● Requirement
Copy every line of the records below where the word "that" occurs.

● Supplied material
+--
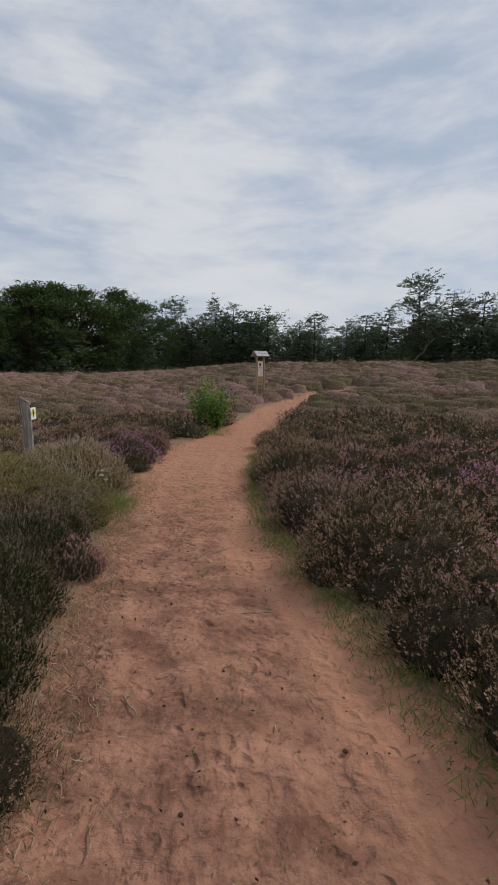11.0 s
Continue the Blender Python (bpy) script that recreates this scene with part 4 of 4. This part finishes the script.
def grass(name, spots, mat, label, seed, tall, count, spread):
    """Tufts of bent blades; each spot is a place and a size."""
    r = np.random.default_rng(seed)
    s = np.array(spots)
    k = np.repeat(np.arange(len(s)), count)
    n = len(k)
    base = np.stack([s[k, 0] + r.normal(0, spread, n), s[k, 1] + r.normal(0, spread, n), np.zeros(n)], -1)
    base[:, 2] = land(base[:, 0], base[:, 1]) - 0.01
    way_ = unit(np.stack([r.normal(0, 0.6, n), r.normal(0, 0.6, n), np.ones(n)], -1))
    ln = tall * s[k, 2] * r.uniform(0.5, 1.2, n)
    side = unit(np.cross(way_, r.normal(size=(n, 3)))) * 0.0022
    mid_ = base + way_ * (ln * 0.55)[:, None]
    tip = mid_ + unit(way_ * (1, 1, 0.45) + r.normal(0, 0.25, (n, 3))) * (ln * 0.5)[:, None]
    v = np.stack([base - side, base + side, mid_ + side * 0.8, mid_ - side * 0.8, tip], 1).reshape(-1, 3)
    q = np.arange(n)[:, None] * 5
    f = np.stack([q + (0, 1, 2), q + (0, 2, 3), q + (3, 2, 4)], 1).reshape(-1, 3)
    ob = new(name, mesh_of(name, v, f, mat))
    tagged(ob, label, "grass", kind="stuff")


g = np.random.default_rng(17)
edge_tufts = []
for y in np.arange(13.0, 23, 0.03):
    edge_tufts.append((float(right_edge(y)) + g.uniform(-0.04, 0.26), y, g.uniform(0.35, 1.0)))
for _ in range(60):
    y = g.uniform(13, 22)
    edge_tufts.append(((float(right_edge(y)) + float(left_edge(y))) / 2 + g.normal(0, 0.12), y, g.uniform(0.1, 0.35)))
for y in np.arange(17.2, 25, 0.25):
    edge_tufts.append((float(left_edge(y)) - g.uniform(0.1, 0.4), y, g.uniform(0.3, 0.9)))
for _ in range(60):
    edge_tufts.append((-6.95 + g.normal(0, 0.14), 19.05 + g.normal(0, 0.25), g.uniform(0.7, 1.3)))
for _ in range(26):
    a = g.uniform(0, 1)
    edge_tufts.append((-7.35 - 0.8 * a + g.normal(0, 0.10), 20.75 + 0.3 * a + g.normal(0, 0.16), g.uniform(0.4, 0.9)))
for _ in range(40):
    edge_tufts.append((-6.6 + g.normal(0, 0.5), 25.9 + g.normal(0, 0.25), g.uniform(0.7, 1.6)))
for _ in range(16):
    edge_tufts.append((g.uniform(0.9, 2.2), g.uniform(2.3, 2.95), g.uniform(0.3, 0.8)))
grass("green_grass", edge_tufts, M_GRASS, "short green grass along the path's edge", 5, 0.13, 34, 0.075)
dry = []
for _ in range(300):
    y = g.uniform(1.2, 24)
    side = g.random() < 0.5
    x = float(right_edge(y)) + g.uniform(-0.08, 0.25) if side else float(left_edge(y)) - g.uniform(-0.08, 0.25)
    dry.append((x, y, g.uniform(0.3, 1.0)))
for _ in range(90):
    dry.append((g.uniform(0.5, 1.9), g.uniform(1.6, 3.1), g.uniform(0.4, 1.1)))
for _ in range(260):
    y = g.uniform(15, 20.3)
    dry.append((float(left_edge(y)) - g.uniform(-0.12, 0.4), y, g.uniform(0.3, 0.9)))
for _ in range(200):
    t = g.uniform(0, 1)
    dry.append((-6.9 - 2.2 * t + g.normal(0, 0.2), 20.0 + 1.6 * t + g.normal(0, 0.28), g.uniform(0.25, 0.7)))
for _ in range(110):
    dry.append((g.uniform(0.5, 2.3), g.uniform(1.7, 2.9), g.uniform(0.4, 1.0)))
for _ in range(420):
    y = g.uniform(13.6, 19.6)
    dry.append((float(left_edge(y)) + g.uniform(-0.32, 0.10), y, g.uniform(0.3, 0.75)))
grass("dry_grass", dry, M_DRYGRASS, "thin dry grass along the path's edge", 6, 0.10, 14, 0.10)

# ---- small things on the sand ----


def clod_mesh(seed):
    r = np.random.default_rng(seed)
    bm = bmesh.new()
    bmesh.ops.create_icosphere(bm, subdivisions=1, radius=1)
    for v in bm.verts:
        v.co *= r.uniform(0.7, 1.2)
        v.co.z *= 0.7
    me = bpy.data.meshes.new("clod")
    bm.to_mesh(me)
    bm.free()
    me.materials.append(M_CLOD)
    return me


CLODS = [clod_mesh(s) for s in (1, 2, 3)]


def on_sand(x, y):
    return float(land(x, y))


placed = [(-1.53, 3.41, 0.026), (-2.82, 5.59, 0.022), (-1.88, 5.44, 0.016), (-3.93, 5.6, 0.014), (-4.52, 12.03, 0.02), (-5.25, 13.75, 0.02), (-4.78, 15.53, 0.012), (-2.81, 4.28, 0.02), (-3.6, 10.5, 0.018)]
for _ in range(80):
    y = g.uniform(0.8, 22)
    placed.append((g.uniform(float(left_edge(y)) + 0.05, float(right_edge(y)) - 0.05), y, g.uniform(0.005, 0.012)))
for i, (x, y, s) in enumerate(placed):
    ob = new("clod", CLODS[i % 3])
    ob.matrix_basis = pose(x, y, on_sand(x, y) + s * 0.25, 0, 0, g.uniform(0, 360))
    ob.scale = (s, s * g.uniform(0.8, 1.3), s)
    tagged(ob, "small dark clod lying on the reddish sand", "clod", "clods on the sand")


def twig(x, y, ln, a, thick=0.004, mat=M_TWIG, label="thin dry twig lying on the sand"):
    r = np.random.default_rng(int(abs(x * 100 + y * 1000)))
    t = np.linspace(-0.5, 0.5, 5)
    p = np.stack([np.cos(a) * t * ln, np.sin(a) * t * ln, 0 * t], -1) + r.normal(size=(5, 3)) * (ln * 0.03, ln * 0.03, 0.001)
    ob = new("twig", mesh_of("twig", *tube(p, np.full(5, thick), 5), mat))
    ob.matrix_basis = pose(x, y, on_sand(x, y) + thick * 1.2)
    tagged(ob, label, "twig", "twigs on the sand")


twig(-4.36, 9.68, 0.10, 1.45, 0.010, M_CHIP, "short pale piece of peeled wood on the sand")
for _ in range(46):
    y = g.uniform(1, 21.5)
    twig(g.uniform(float(left_edge(y)), float(right_edge(y))), y, g.uniform(0.06, 0.22), g.uniform(0, 3.1), g.uniform(0.002, 0.0045))


def chips():
    """Crumbs, needles and chips strewn over the sand and, thickly, over the spur."""
    r = np.random.default_rng(23)
    y = r.uniform(0.5, 22, 2600)
    edge = r.random(2600) < 0.6
    l, rt = left_edge(y), right_edge(y)
    x = np.where(edge, np.where(r.random(2600) < 0.5, l + np.abs(r.normal(0, 0.3, 2600)) - 0.1, rt - np.abs(r.normal(0, 0.3, 2600)) + 0.1), l + (rt - l) * r.random(2600))
    t = r.random(900)
    x = np.concatenate([x, -6.7 - 2.4 * t + r.normal(0, 0.25, 900)])
    y = np.concatenate([y, 20.2 + 1.6 * t + r.normal(0, 0.3, 900)])
    n = len(x)
    c = np.stack([x, y, land(x, y) + 0.006], -1)
    a = r.uniform(0, 6.28, n)
    d = np.stack([np.cos(a), np.sin(a), r.normal(0, 0.12, n)], -1)
    ln = r.uniform(0.012, 0.05, n)
    ob = new("wood_crumbs", mesh_of("wood_crumbs", *blades(c, d, ln, r.uniform(0.003, 0.008, n), r), M_CHIP))
    tagged(ob, "pale crumbs of bark, straw and wood on the sand", "litter", kind="stuff")
    m = 1500
    y = r.uniform(0.5, 21, m)
    l, rt = left_edge(y), right_edge(y)
    x = l + (rt - l) * r.random(m)
    c = np.stack([x, y, land(x, y) + 0.004], -1)
    ob = new("dark_crumbs", mesh_of("dark_crumbs", *diamonds(c, r.uniform(0.003, 0.013, m), r), M_CLOD))
    tagged(ob, "fine dark crumbs of soil on the sand", "litter", kind="stuff")


chips()


def sand_bank():
    """The bare spot where the sand breaks through on the western rise."""
    r = np.random.default_rng(77)
    v, f = dome_core(r, 0.85, 0.5, 7, 18)
    v[:, 2] -= 0.25 * (v[:, 2] < 0.0)
    top = new("sand_bank", mesh_of("sand_bank", v, f, M_BANK, True))
    top.location = (-40.6, 26.0, float(land(-40.6, 26.0)) + 0.10)
    tagged(top, "small bare bank of orange sand among the heather", "sand bank")


M_BANK = mottled("bare_bank_sand", (0.44, 0.21, 0.11), (0.62, 0.33, 0.19), 6)
sand_bank()
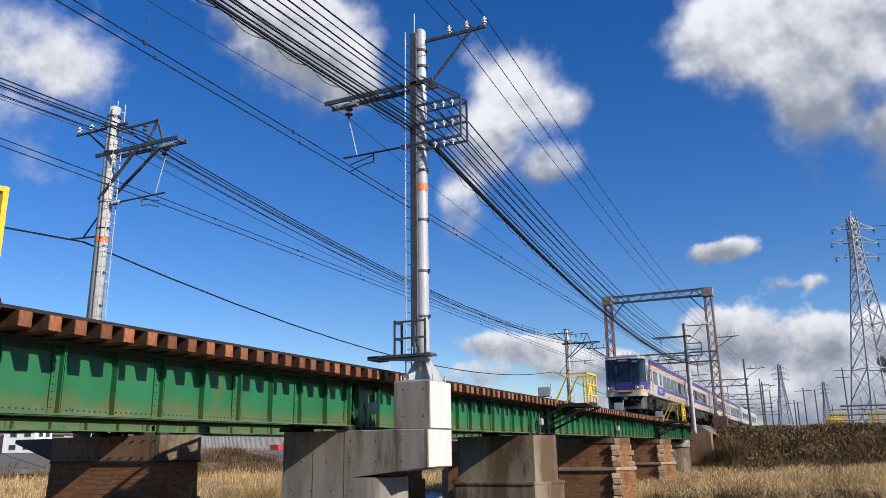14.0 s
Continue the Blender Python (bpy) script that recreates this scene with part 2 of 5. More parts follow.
+--
● Answer for this exercise
Continue the Blender Python (bpy) script that recreates this scene with part 4 of 4. This part finishes the script.
Continue the Blender Python (bpy) script that recreates this scene with part 2 of 5. More parts follow.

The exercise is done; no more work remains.